>> Start Given data
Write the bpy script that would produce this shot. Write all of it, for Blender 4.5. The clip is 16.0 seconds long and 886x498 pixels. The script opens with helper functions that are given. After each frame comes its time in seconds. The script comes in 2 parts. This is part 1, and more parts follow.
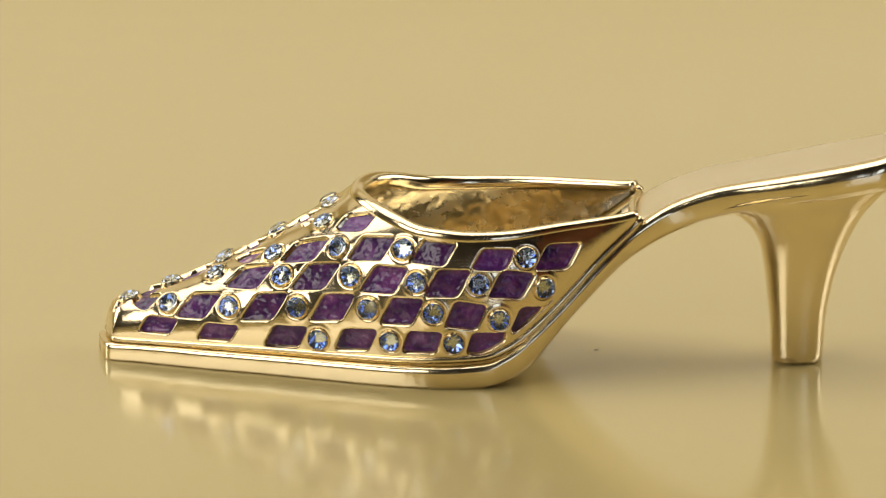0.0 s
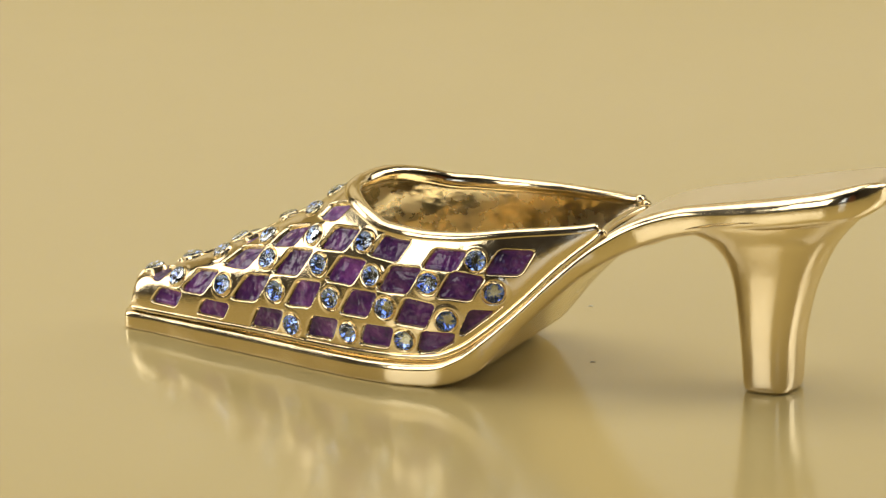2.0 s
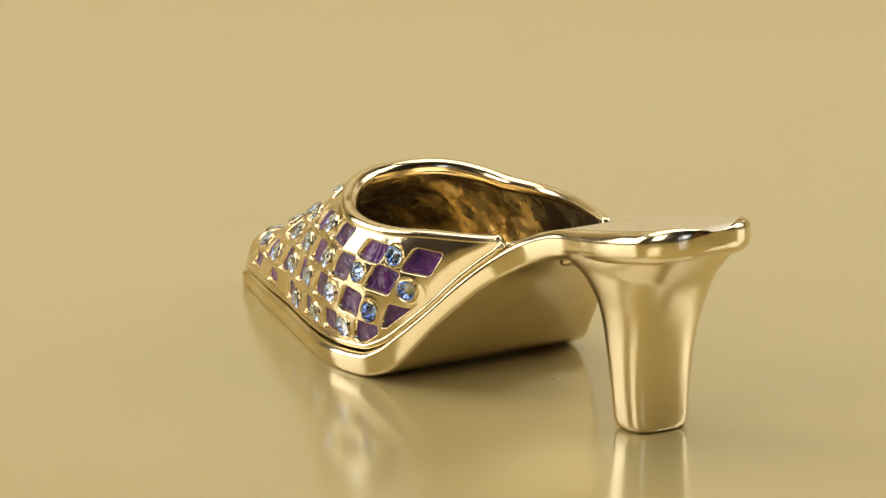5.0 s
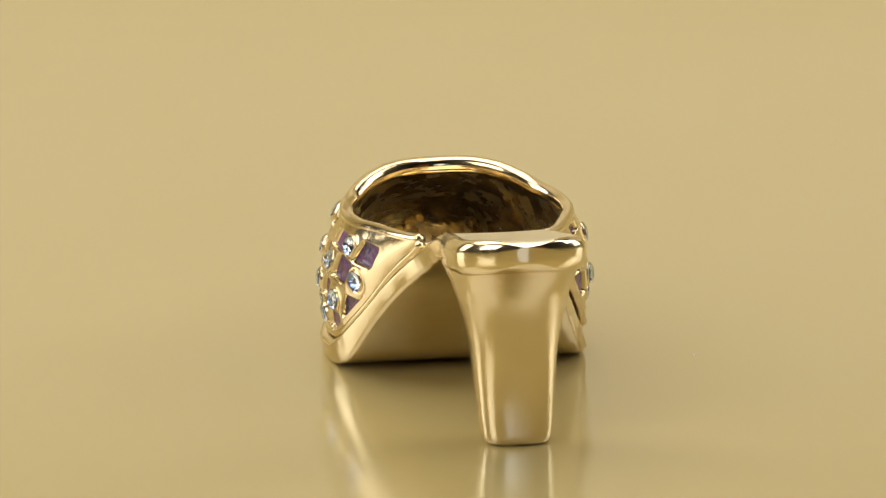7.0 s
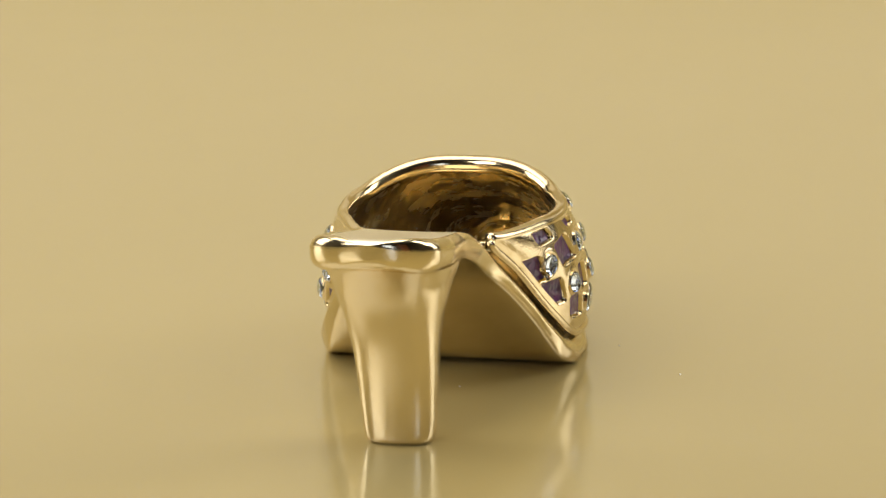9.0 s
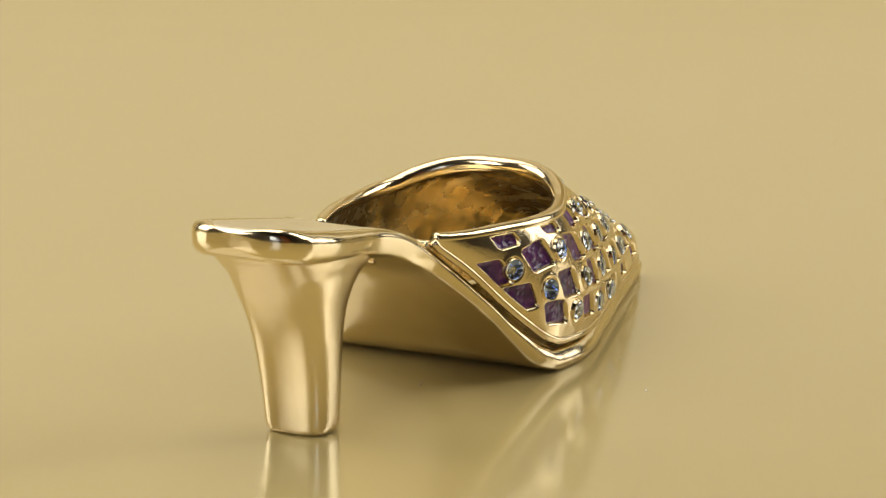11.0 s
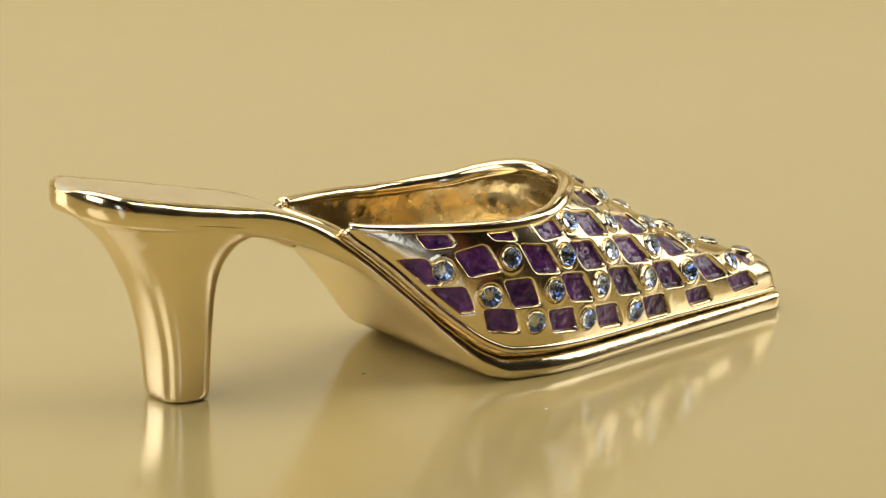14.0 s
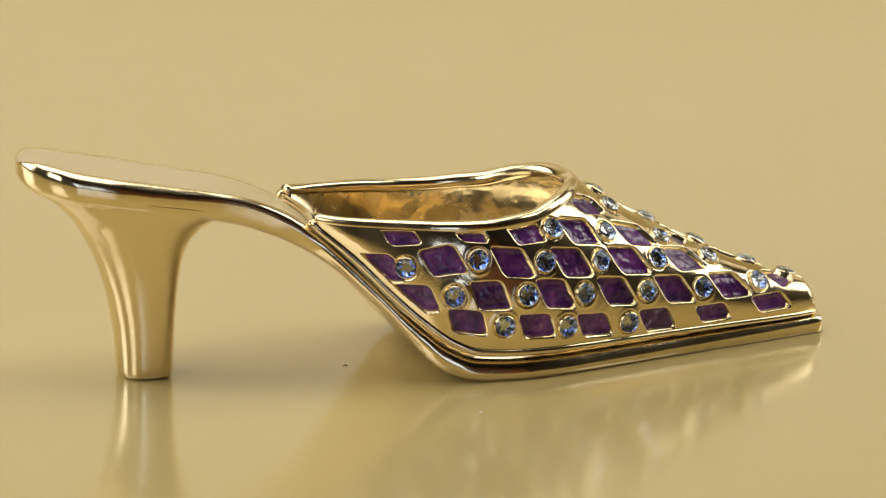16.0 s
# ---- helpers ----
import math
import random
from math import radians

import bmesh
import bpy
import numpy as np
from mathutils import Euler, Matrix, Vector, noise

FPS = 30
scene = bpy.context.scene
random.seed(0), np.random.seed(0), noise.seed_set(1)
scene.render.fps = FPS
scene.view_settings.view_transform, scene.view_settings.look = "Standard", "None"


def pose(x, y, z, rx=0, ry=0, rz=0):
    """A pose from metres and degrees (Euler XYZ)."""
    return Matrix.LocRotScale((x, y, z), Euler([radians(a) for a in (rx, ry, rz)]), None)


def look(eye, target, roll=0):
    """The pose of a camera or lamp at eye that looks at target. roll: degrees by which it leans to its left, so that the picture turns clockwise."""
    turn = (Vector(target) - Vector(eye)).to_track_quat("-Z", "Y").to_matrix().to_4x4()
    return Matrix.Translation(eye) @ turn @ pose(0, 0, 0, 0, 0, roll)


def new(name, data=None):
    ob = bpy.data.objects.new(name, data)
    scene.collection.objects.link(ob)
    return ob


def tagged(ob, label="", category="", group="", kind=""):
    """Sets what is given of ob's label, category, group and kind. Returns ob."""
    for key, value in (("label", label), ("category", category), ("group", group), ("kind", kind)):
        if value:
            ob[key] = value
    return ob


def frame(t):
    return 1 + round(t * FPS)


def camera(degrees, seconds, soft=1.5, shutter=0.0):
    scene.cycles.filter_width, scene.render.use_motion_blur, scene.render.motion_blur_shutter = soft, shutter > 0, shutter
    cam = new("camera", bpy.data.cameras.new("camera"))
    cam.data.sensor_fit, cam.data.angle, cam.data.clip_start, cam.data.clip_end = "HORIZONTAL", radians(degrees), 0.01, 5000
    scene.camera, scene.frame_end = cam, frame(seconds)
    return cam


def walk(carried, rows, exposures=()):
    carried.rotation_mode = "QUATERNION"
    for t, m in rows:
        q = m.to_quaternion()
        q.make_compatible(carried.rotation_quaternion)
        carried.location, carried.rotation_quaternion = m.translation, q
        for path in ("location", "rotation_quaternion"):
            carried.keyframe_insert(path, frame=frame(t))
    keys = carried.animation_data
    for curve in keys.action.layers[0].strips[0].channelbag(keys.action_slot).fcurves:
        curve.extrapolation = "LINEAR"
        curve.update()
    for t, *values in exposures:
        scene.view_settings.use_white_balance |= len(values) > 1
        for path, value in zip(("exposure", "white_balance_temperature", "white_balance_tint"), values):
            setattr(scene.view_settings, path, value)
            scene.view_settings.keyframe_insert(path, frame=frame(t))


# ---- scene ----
>> End Given data
Work instructions
All of the data above should be quoted exactly, except for the pictures.

Full answer
Write the bpy script that would produce this shot. Write all of it, for Blender 4.5. The clip is 16.0 seconds long and 886x498 pixels. The script opens with helper functions that are given. After each frame comes its time in seconds. The script comes in 2 parts. This is part 1, and more parts follow.
0.0 s
2.0 s
5.0 s
7.0 s
9.0 s
11.0 s
14.0 s
16.0 s
# ---- helpers ----
import math
import random
from math import radians

import bmesh
import bpy
import numpy as np
from mathutils import Euler, Matrix, Vector, noise

FPS = 30
scene = bpy.context.scene
random.seed(0), np.random.seed(0), noise.seed_set(1)
scene.render.fps = FPS
scene.view_settings.view_transform, scene.view_settings.look = "Standard", "None"


def pose(x, y, z, rx=0, ry=0, rz=0):
    """A pose from metres and degrees (Euler XYZ)."""
    return Matrix.LocRotScale((x, y, z), Euler([radians(a) for a in (rx, ry, rz)]), None)


def look(eye, target, roll=0):
    """The pose of a camera or lamp at eye that looks at target. roll: degrees by which it leans to its left, so that the picture turns clockwise."""
    turn = (Vector(target) - Vector(eye)).to_track_quat("-Z", "Y").to_matrix().to_4x4()
    return Matrix.Translation(eye) @ turn @ pose(0, 0, 0, 0, 0, roll)


def new(name, data=None):
    ob = bpy.data.objects.new(name, data)
    scene.collection.objects.link(ob)
    return ob


def tagged(ob, label="", category="", group="", kind=""):
    """Sets what is given of ob's label, category, group and kind. Returns ob."""
    for key, value in (("label", label), ("category", category), ("group", group), ("kind", kind)):
        if value:
            ob[key] = value
    return ob


def frame(t):
    return 1 + round(t * FPS)


def camera(degrees, seconds, soft=1.5, shutter=0.0):
    scene.cycles.filter_width, scene.render.use_motion_blur, scene.render.motion_blur_shutter = soft, shutter > 0, shutter
    cam = new("camera", bpy.data.cameras.new("camera"))
    cam.data.sensor_fit, cam.data.angle, cam.data.clip_start, cam.data.clip_end = "HORIZONTAL", radians(degrees), 0.01, 5000
    scene.camera, scene.frame_end = cam, frame(seconds)
    return cam


def walk(carried, rows, exposures=()):
    carried.rotation_mode = "QUATERNION"
    for t, m in rows:
        q = m.to_quaternion()
        q.make_compatible(carried.rotation_quaternion)
        carried.location, carried.rotation_quaternion = m.translation, q
        for path in ("location", "rotation_quaternion"):
            carried.keyframe_insert(path, frame=frame(t))
    keys = carried.animation_data
    for curve in keys.action.layers[0].strips[0].channelbag(keys.action_slot).fcurves:
        curve.extrapolation = "LINEAR"
        curve.update()
    for t, *values in exposures:
        scene.view_settings.use_white_balance |= len(values) > 1
        for path, value in zip(("exposure", "white_balance_temperature", "white_balance_tint"), values):
            setattr(scene.view_settings, path, value)
            scene.view_settings.keyframe_insert(path, frame=frame(t))


# ---- scene ----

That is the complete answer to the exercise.